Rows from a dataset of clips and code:
────────

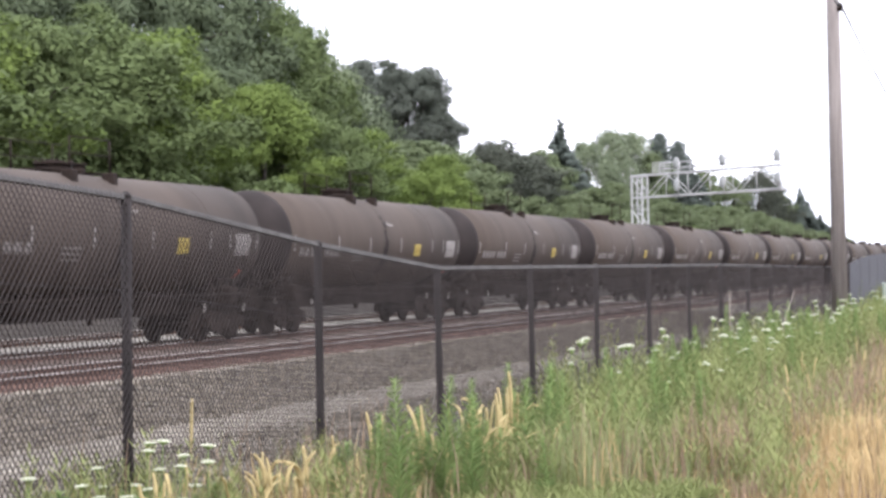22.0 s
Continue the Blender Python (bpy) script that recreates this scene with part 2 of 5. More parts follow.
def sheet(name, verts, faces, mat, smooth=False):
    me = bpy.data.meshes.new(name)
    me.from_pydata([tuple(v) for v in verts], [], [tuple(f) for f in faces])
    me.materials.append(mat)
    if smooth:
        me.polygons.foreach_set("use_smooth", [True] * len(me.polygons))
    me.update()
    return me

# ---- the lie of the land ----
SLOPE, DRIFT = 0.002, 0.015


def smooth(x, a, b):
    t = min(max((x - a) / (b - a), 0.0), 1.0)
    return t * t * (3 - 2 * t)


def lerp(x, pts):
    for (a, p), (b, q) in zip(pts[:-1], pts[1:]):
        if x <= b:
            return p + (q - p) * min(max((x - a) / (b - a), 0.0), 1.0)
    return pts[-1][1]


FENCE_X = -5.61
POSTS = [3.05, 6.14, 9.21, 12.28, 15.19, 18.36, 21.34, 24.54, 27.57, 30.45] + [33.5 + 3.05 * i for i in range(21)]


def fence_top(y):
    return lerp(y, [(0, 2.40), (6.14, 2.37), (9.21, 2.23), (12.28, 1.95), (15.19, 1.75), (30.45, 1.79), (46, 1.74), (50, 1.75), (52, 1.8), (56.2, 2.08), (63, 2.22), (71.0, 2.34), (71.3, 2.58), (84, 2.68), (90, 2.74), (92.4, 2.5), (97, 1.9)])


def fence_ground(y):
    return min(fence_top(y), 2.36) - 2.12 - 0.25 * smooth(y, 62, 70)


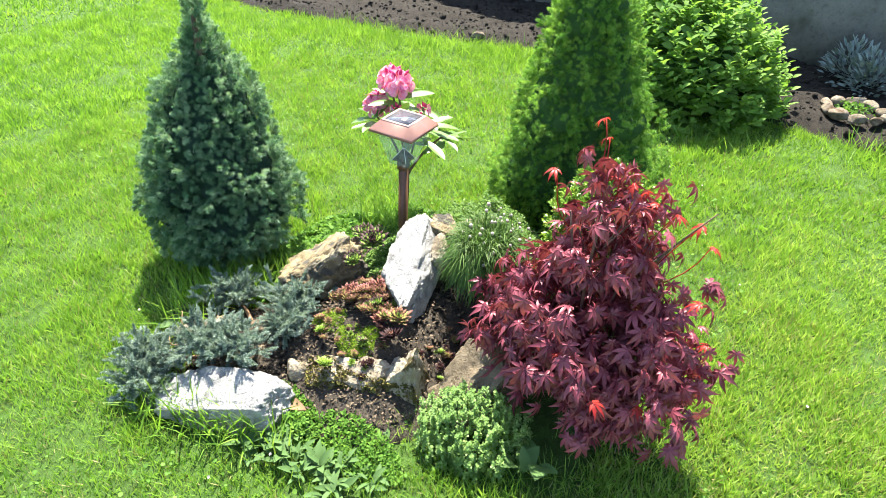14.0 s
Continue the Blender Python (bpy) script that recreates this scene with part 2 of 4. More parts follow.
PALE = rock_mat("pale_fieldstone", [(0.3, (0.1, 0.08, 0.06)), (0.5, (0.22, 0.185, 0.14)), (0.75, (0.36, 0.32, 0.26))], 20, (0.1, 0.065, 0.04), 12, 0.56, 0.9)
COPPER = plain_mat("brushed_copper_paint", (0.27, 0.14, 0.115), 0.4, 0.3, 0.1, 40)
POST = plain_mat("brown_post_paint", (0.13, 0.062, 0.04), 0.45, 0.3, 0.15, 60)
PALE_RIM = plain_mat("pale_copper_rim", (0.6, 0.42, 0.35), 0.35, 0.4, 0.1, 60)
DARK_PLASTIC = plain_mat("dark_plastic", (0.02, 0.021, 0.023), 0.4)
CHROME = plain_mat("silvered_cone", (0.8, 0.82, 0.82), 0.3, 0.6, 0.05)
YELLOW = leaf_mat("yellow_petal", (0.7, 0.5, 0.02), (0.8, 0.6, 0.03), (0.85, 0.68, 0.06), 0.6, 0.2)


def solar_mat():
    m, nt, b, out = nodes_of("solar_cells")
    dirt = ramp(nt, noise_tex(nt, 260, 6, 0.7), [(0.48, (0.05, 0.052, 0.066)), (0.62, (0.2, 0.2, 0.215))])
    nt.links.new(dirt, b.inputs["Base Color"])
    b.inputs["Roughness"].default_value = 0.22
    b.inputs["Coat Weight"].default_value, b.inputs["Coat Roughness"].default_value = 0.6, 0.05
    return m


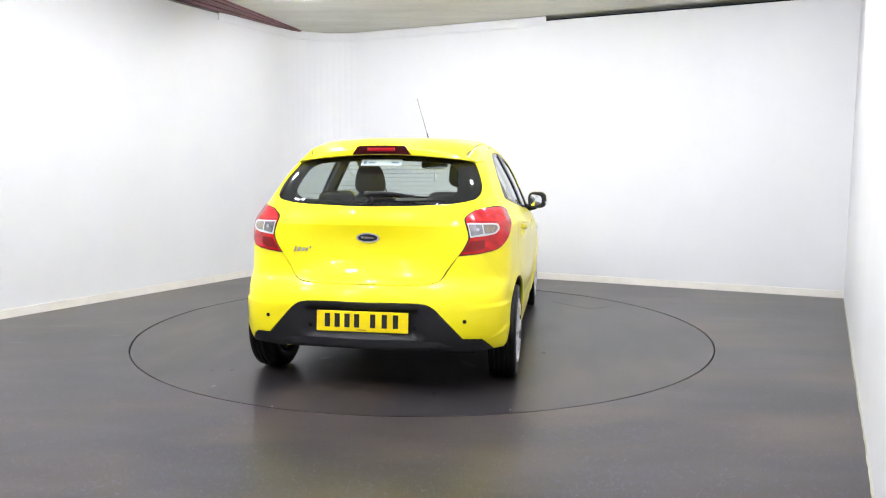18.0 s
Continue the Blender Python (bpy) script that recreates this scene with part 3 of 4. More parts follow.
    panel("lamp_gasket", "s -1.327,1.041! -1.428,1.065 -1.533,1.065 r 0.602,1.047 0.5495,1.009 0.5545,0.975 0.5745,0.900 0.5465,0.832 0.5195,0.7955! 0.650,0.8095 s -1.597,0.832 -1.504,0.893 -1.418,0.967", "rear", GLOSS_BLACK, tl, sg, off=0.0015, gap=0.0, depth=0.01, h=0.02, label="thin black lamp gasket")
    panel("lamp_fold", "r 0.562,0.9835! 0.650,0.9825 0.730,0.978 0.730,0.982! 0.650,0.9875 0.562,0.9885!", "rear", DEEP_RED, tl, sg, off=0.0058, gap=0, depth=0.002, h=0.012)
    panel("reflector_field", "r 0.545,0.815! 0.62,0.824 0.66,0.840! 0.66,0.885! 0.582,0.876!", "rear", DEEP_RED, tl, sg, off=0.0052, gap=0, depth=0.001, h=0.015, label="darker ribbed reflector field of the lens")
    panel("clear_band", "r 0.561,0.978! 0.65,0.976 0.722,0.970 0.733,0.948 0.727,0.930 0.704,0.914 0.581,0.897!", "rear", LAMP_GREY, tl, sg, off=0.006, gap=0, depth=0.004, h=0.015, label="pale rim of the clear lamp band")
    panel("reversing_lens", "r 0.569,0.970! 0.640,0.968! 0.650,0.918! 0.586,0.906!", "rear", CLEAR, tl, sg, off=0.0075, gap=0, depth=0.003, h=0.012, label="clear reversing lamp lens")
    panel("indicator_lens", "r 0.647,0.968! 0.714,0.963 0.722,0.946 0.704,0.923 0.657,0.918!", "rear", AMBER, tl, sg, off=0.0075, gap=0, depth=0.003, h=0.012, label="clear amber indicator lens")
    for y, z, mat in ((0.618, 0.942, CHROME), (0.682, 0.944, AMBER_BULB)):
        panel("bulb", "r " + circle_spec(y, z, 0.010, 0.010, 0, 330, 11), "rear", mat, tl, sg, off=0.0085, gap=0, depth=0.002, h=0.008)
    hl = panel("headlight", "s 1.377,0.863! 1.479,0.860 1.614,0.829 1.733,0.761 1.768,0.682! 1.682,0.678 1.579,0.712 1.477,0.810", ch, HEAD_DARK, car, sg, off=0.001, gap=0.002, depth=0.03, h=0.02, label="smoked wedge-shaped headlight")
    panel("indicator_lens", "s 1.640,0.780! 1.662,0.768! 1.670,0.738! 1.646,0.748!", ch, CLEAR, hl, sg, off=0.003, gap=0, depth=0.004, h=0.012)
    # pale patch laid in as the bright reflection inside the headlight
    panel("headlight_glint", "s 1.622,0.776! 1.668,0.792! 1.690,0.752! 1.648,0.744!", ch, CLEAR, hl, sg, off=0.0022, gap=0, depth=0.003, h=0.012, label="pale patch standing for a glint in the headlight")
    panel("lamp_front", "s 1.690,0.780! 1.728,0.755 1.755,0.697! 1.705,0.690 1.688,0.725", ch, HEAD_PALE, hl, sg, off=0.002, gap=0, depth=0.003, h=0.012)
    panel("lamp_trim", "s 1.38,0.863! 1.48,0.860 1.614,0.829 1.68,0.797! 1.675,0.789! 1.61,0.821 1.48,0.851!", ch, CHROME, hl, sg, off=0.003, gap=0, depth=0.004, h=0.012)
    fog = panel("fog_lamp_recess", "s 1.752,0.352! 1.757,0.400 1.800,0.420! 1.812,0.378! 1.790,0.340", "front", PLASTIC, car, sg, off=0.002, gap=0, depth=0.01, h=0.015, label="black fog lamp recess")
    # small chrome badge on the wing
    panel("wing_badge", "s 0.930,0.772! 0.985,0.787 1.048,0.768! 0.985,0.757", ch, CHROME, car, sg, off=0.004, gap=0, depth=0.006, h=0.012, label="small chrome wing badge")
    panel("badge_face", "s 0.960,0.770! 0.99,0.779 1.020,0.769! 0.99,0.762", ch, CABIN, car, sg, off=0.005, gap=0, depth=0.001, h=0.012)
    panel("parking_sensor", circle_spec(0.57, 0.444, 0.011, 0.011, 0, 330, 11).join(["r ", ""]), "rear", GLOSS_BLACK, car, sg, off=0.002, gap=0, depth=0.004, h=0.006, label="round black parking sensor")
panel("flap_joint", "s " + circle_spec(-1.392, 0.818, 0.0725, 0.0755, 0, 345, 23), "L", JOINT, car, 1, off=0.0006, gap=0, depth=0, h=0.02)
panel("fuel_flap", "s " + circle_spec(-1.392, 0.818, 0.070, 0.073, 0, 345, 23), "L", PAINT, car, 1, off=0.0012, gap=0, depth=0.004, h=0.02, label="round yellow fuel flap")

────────

## GOAL OF THE EXERCISE
Using the records above, output their complete text exactly, minus any images.

## FINISHED EXERCISE
22.0 s
Continue the Blender Python (bpy) script that recreates this scene with part 2 of 5. More parts follow.
def sheet(name, verts, faces, mat, smooth=False):
    me = bpy.data.meshes.new(name)
    me.from_pydata([tuple(v) for v in verts], [], [tuple(f) for f in faces])
    me.materials.append(mat)
    if smooth:
        me.polygons.foreach_set("use_smooth", [True] * len(me.polygons))
    me.update()
    return me

# ---- the lie of the land ----
SLOPE, DRIFT = 0.002, 0.015


def smooth(x, a, b):
    t = min(max((x - a) / (b - a), 0.0), 1.0)
    return t * t * (3 - 2 * t)


def lerp(x, pts):
    for (a, p), (b, q) in zip(pts[:-1], pts[1:]):
        if x <= b:
            return p + (q - p) * min(max((x - a) / (b - a), 0.0), 1.0)
    return pts[-1][1]


FENCE_X = -5.61
POSTS = [3.05, 6.14, 9.21, 12.28, 15.19, 18.36, 21.34, 24.54, 27.57, 30.45] + [33.5 + 3.05 * i for i in range(21)]


def fence_top(y):
    return lerp(y, [(0, 2.40), (6.14, 2.37), (9.21, 2.23), (12.28, 1.95), (15.19, 1.75), (30.45, 1.79), (46, 1.74), (50, 1.75), (52, 1.8), (56.2, 2.08), (63, 2.22), (71.0, 2.34), (71.3, 2.58), (84, 2.68), (90, 2.74), (92.4, 2.5), (97, 1.9)])


def fence_ground(y):
    return min(fence_top(y), 2.36) - 2.12 - 0.25 * smooth(y, 62, 70)


14.0 s
Continue the Blender Python (bpy) script that recreates this scene with part 2 of 4. More parts follow.
PALE = rock_mat("pale_fieldstone", [(0.3, (0.1, 0.08, 0.06)), (0.5, (0.22, 0.185, 0.14)), (0.75, (0.36, 0.32, 0.26))], 20, (0.1, 0.065, 0.04), 12, 0.56, 0.9)
COPPER = plain_mat("brushed_copper_paint", (0.27, 0.14, 0.115), 0.4, 0.3, 0.1, 40)
POST = plain_mat("brown_post_paint", (0.13, 0.062, 0.04), 0.45, 0.3, 0.15, 60)
PALE_RIM = plain_mat("pale_copper_rim", (0.6, 0.42, 0.35), 0.35, 0.4, 0.1, 60)
DARK_PLASTIC = plain_mat("dark_plastic", (0.02, 0.021, 0.023), 0.4)
CHROME = plain_mat("silvered_cone", (0.8, 0.82, 0.82), 0.3, 0.6, 0.05)
YELLOW = leaf_mat("yellow_petal", (0.7, 0.5, 0.02), (0.8, 0.6, 0.03), (0.85, 0.68, 0.06), 0.6, 0.2)


def solar_mat():
    m, nt, b, out = nodes_of("solar_cells")
    dirt = ramp(nt, noise_tex(nt, 260, 6, 0.7), [(0.48, (0.05, 0.052, 0.066)), (0.62, (0.2, 0.2, 0.215))])
    nt.links.new(dirt, b.inputs["Base Color"])
    b.inputs["Roughness"].default_value = 0.22
    b.inputs["Coat Weight"].default_value, b.inputs["Coat Roughness"].default_value = 0.6, 0.05
    return m


18.0 s
Continue the Blender Python (bpy) script that recreates this scene with part 3 of 4. More parts follow.
    panel("lamp_gasket", "s -1.327,1.041! -1.428,1.065 -1.533,1.065 r 0.602,1.047 0.5495,1.009 0.5545,0.975 0.5745,0.900 0.5465,0.832 0.5195,0.7955! 0.650,0.8095 s -1.597,0.832 -1.504,0.893 -1.418,0.967", "rear", GLOSS_BLACK, tl, sg, off=0.0015, gap=0.0, depth=0.01, h=0.02, label="thin black lamp gasket")
    panel("lamp_fold", "r 0.562,0.9835! 0.650,0.9825 0.730,0.978 0.730,0.982! 0.650,0.9875 0.562,0.9885!", "rear", DEEP_RED, tl, sg, off=0.0058, gap=0, depth=0.002, h=0.012)
    panel("reflector_field", "r 0.545,0.815! 0.62,0.824 0.66,0.840! 0.66,0.885! 0.582,0.876!", "rear", DEEP_RED, tl, sg, off=0.0052, gap=0, depth=0.001, h=0.015, label="darker ribbed reflector field of the lens")
    panel("clear_band", "r 0.561,0.978! 0.65,0.976 0.722,0.970 0.733,0.948 0.727,0.930 0.704,0.914 0.581,0.897!", "rear", LAMP_GREY, tl, sg, off=0.006, gap=0, depth=0.004, h=0.015, label="pale rim of the clear lamp band")
    panel("reversing_lens", "r 0.569,0.970! 0.640,0.968! 0.650,0.918! 0.586,0.906!", "rear", CLEAR, tl, sg, off=0.0075, gap=0, depth=0.003, h=0.012, label="clear reversing lamp lens")
    panel("indicator_lens", "r 0.647,0.968! 0.714,0.963 0.722,0.946 0.704,0.923 0.657,0.918!", "rear", AMBER, tl, sg, off=0.0075, gap=0, depth=0.003, h=0.012, label="clear amber indicator lens")
    for y, z, mat in ((0.618, 0.942, CHROME), (0.682, 0.944, AMBER_BULB)):
        panel("bulb", "r " + circle_spec(y, z, 0.010, 0.010, 0, 330, 11), "rear", mat, tl, sg, off=0.0085, gap=0, depth=0.002, h=0.008)
    hl = panel("headlight", "s 1.377,0.863! 1.479,0.860 1.614,0.829 1.733,0.761 1.768,0.682! 1.682,0.678 1.579,0.712 1.477,0.810", ch, HEAD_DARK, car, sg, off=0.001, gap=0.002, depth=0.03, h=0.02, label="smoked wedge-shaped headlight")
    panel("indicator_lens", "s 1.640,0.780! 1.662,0.768! 1.670,0.738! 1.646,0.748!", ch, CLEAR, hl, sg, off=0.003, gap=0, depth=0.004, h=0.012)
    # pale patch laid in as the bright reflection inside the headlight
    panel("headlight_glint", "s 1.622,0.776! 1.668,0.792! 1.690,0.752! 1.648,0.744!", ch, CLEAR, hl, sg, off=0.0022, gap=0, depth=0.003, h=0.012, label="pale patch standing for a glint in the headlight")
    panel("lamp_front", "s 1.690,0.780! 1.728,0.755 1.755,0.697! 1.705,0.690 1.688,0.725", ch, HEAD_PALE, hl, sg, off=0.002, gap=0, depth=0.003, h=0.012)
    panel("lamp_trim", "s 1.38,0.863! 1.48,0.860 1.614,0.829 1.68,0.797! 1.675,0.789! 1.61,0.821 1.48,0.851!", ch, CHROME, hl, sg, off=0.003, gap=0, depth=0.004, h=0.012)
    fog = panel("fog_lamp_recess", "s 1.752,0.352! 1.757,0.400 1.800,0.420! 1.812,0.378! 1.790,0.340", "front", PLASTIC, car, sg, off=0.002, gap=0, depth=0.01, h=0.015, label="black fog lamp recess")
    # small chrome badge on the wing
    panel("wing_badge", "s 0.930,0.772! 0.985,0.787 1.048,0.768! 0.985,0.757", ch, CHROME, car, sg, off=0.004, gap=0, depth=0.006, h=0.012, label="small chrome wing badge")
    panel("badge_face", "s 0.960,0.770! 0.99,0.779 1.020,0.769! 0.99,0.762", ch, CABIN, car, sg, off=0.005, gap=0, depth=0.001, h=0.012)
    panel("parking_sensor", circle_spec(0.57, 0.444, 0.011, 0.011, 0, 330, 11).join(["r ", ""]), "rear", GLOSS_BLACK, car, sg, off=0.002, gap=0, depth=0.004, h=0.006, label="round black parking sensor")
panel("flap_joint", "s " + circle_spec(-1.392, 0.818, 0.0725, 0.0755, 0, 345, 23), "L", JOINT, car, 1, off=0.0006, gap=0, depth=0, h=0.02)
panel("fuel_flap", "s " + circle_spec(-1.392, 0.818, 0.070, 0.073, 0, 345, 23), "L", PAINT, car, 1, off=0.0012, gap=0, depth=0.004, h=0.02, label="round yellow fuel flap")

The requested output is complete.